The Fair Work Commission has handed down a rare ‘stop bullying’ order after a formal finding that two employees had been bullied.
The employees each made an application for an order to stop bullying under s.789FD of the Fair Work Act 2009 (Cth) (Act). They were employees of a relatively small real estate business which was unnamed in the decision. The employees made allegations of bullying against a particular Property Manager, who subsequently resigned her employment, but who was then re-employed by a related entity of the employer.
Whilst the decision did not contain full descriptions of the behaviour that was complained of, Commissioner Hampton did note that the behaviour was said to include:
- Belittling conduct;
- Swearing, yelling and use of otherwise inappropriate language;
- Daily interfering and undermining the applicants’ work;
- Physical intimidation and “slamming” of objects on the applicants’ desks;
- Attempts to incite the applicants to victimise other staff members; and
- Threats of violence.
The employer argued in its defence that one of the employees had not formalised their complaint by putting it in writing, and regardless, that they had taken the action of moving the Property Manager to another entity so as to limit the contact between her and the employees. The employer also argued that the Property Manager had denied or explained the reasons for the conduct, and also that the employees’ behaviour had been unreasonable in some instances.
Whilst there were two separate applications made by each of the employee’s, Commissioner Hampton determined to hear those applications together.
The Commissioner noted that prior to the claims being commenced, the employees raised their concerns with the Employer. An informal investigation and then mediation took place.
Following this, the Property Manager resigned her employment with the employer but took up an equivalent position with the related entity. However, a complicating factor was that despite the Property Manager now being located in another workplace, there was still potential for contact between the businesses and the employees. Further, in the lead up to the bullying proceedings, the Property Manager was “seconded” back to the original employer.
This resulted in the employees electing not to attend the workplace, and also the commencement by both employees of workers’ compensation claims.
In his decision, Commissioner Hampton noted that the employer had conceded that they had made a finding that bullying conduct by the Property Manager had occurred. The employer also conceded that the behaviour “may have created a risk to health and safety” of the Applicants. The employer also noted the allegations made about the employees’ behaviours ‘would not of themselves undermine findings about the existence of unreasonable behaviour towards the applicants’.
Commissioner Hampton went on to make the following comments, confirming that the employees had been bullied at work:
“… The conduct revealed in the evidence of the applicants and [the Property Manager] was indicative of a workplace culture where unprofessional and unreasonable conduct and interactions had taken place and that such had created a risk to the health and safety of a number of the workers involved…In all of the circumstances, I found that the applicant workers had been bullied at work within the meaning of s.789FD of the FW Act.”
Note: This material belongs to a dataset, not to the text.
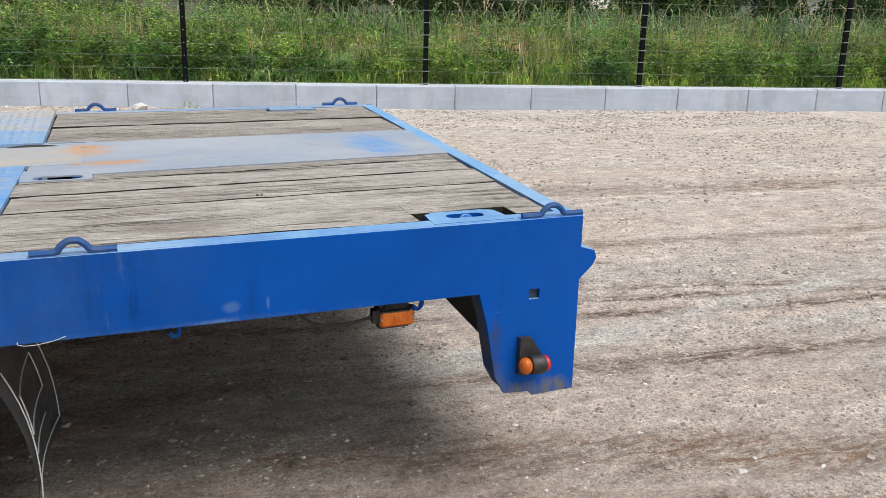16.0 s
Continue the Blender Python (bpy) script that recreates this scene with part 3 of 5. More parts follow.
def stone_shape(rng):
    """Twelve corners of a squashed, uneven icosahedron."""
    g = (1 + 5 ** 0.5) / 2
    raw = [(-1, g, 0), (1, g, 0), (-1, -g, 0), (1, -g, 0), (0, -1, g), (0, 1, g), (0, -1, -g), (0, 1, -g), (g, 0, -1), (g, 0, 1), (-g, 0, -1), (-g, 0, 1)]
    return [(Vector(p) / 1.9) * rng.uniform(0.75, 1.2) for p in raw]


ICO = [(0, 11, 5), (0, 5, 1), (0, 1, 7), (0, 7, 10), (0, 10, 11), (1, 5, 9), (5, 11, 4), (11, 10, 2), (10, 7, 6), (7, 1, 8), (3, 9, 4), (3, 4, 2), (3, 2, 6), (3, 6, 8), (3, 8, 9), (4, 9, 5), (2, 4, 11), (6, 2, 10), (8, 6, 7), (9, 8, 1)]


OCTA = [(0, 2, 4), (2, 1, 4), (1, 3, 4), (3, 0, 4), (2, 0, 5), (1, 2, 5), (3, 1, 5), (0, 3, 5)]


def build_pebbles():
    """Loose stones: many small chips, a few larger rounded ones."""
    rng = random.Random(5)
    verts, faces = [], []
    for i in range(95000):
        u = rng.random()
        if u < 0.55:
            x, y = rng.uniform(-1, 14), 1.2 + 2.8 * rng.random()
        elif u < 0.80:
            x, y = rng.uniform(9, 18), rng.uniform(1.6, 10)
        else:
            x = rng.uniform(0, 18)
            y = 12.4 - 0.2223 * (x - 6) - abs(rng.gauss(0, 1.3))
        far = y > 5
        heap = noise.noise(Vector((x * 0.8, y * 2.2, 5.0)))
        if heap < rng.uniform(-0.45, 0.4):
            continue
        r = 0.003 + 0.0085 * rng.random() ** 2.6
        if far:
            r *= 1.7
        big = rng.random() < 0.03
        if big:
            r = 0.008 + 0.014 * rng.random() ** 2.5
        turn = Euler((rng.uniform(0, 6), rng.uniform(0, 6), rng.uniform(0, 6))).to_matrix()
        z = ground_height(x, y) + r * 0.1
        base = len(verts)
        if big:
            shape, tris = stone_shape(rng), ICO
        else:
            shape, tris = [Vector(p) * rng.uniform(0.7, 1.25) for p in ((1, 0, 0), (-1, 0, 0), (0, 1, 0), (0, -1, 0), (0, 0, 1), (0, 0, -1))], OCTA
        for p in shape:
            q = turn @ p
            verts.append((x + q.x * r * 1.1, y + q.y * r, z + q.z * r * 0.5))
        faces += [tuple(base + k for k in f) for f in tris]
    me = bpy.data.meshes.new("gravel")
    me.from_pydata(verts, [], faces)
    me.materials.append(PEBBLE)
    tagged(new("gravel", me), "loose grey and pale gravel stones on the yard", "gravel", kind="stuff")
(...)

Commissioner Hampton went on to note that there was an ongoing risk that the employees might continue to be bullied at work, despite the Property Manager being relocated. He said that this was because of the common ownership of the businesses, and the fact that the Property Manager had already been seconded back to the employer prior to the proceedings taking place.
The Commissioner then turned to considering what orders might be made to prevent the further unreasonable behaviours being directed at the employees, noting that risk of such behaviour occurring was ‘real’.
Commissioner Hampton contemplated that the orders needed to cover off on ‘two broad elements’:
“… Firstly, those dealing with specific conduct. This involves a requirement that the applicants and [the Property Manager] do not approach each other and that they not attend the (other) business premises. In some cases, an order that parties avoid each other may not be appropriate as it may have practical difficulties and may not of itself deal with the fundamental unreasonable conduct. In this case, the (now) different employers and work locations meant that avoidance was a practical preventative solution and this was the outcome strongly supported by all parties, including the employer.
Secondly, a number of initiatives have been ordered that go to the broader conduct within, and culture of, the workplace. These include the establishment and implementation of appropriate anti-bullying policies, procedures and training, which will include confirming appropriate future conduct and behaviour. Further, reporting arrangements will be clarified.”
In concluding the decision, Commissioner Hampton determined that the parties involved in the matter would be de-identified.
Lessons from the case
This is the FWC’s first formal finding of bullying since the jurisdiction commenced over 18 months ago. Again, it shows that the practical objective for the FWC is to make orders that will prevent the unreasonable behaviours from occurring again, and maintaining the employment of all involved parties. This case also provides a good description of the type of behaviours that may constitute bullying in the workplace.
Employers should note the Commissioner’s comments in relation to the orders handed down to attempt to improve the culture of the workplace, and the need for the employer to establish appropriate anti-bullying policies, and then provide training on such policies. This is something that Aitken Legal recommends to all employers – ensure you have appropriate policies in place and then make sure you train your staff on those policies. This is an important step in preventing bullying complaints, and ultimately, applications to the FWC.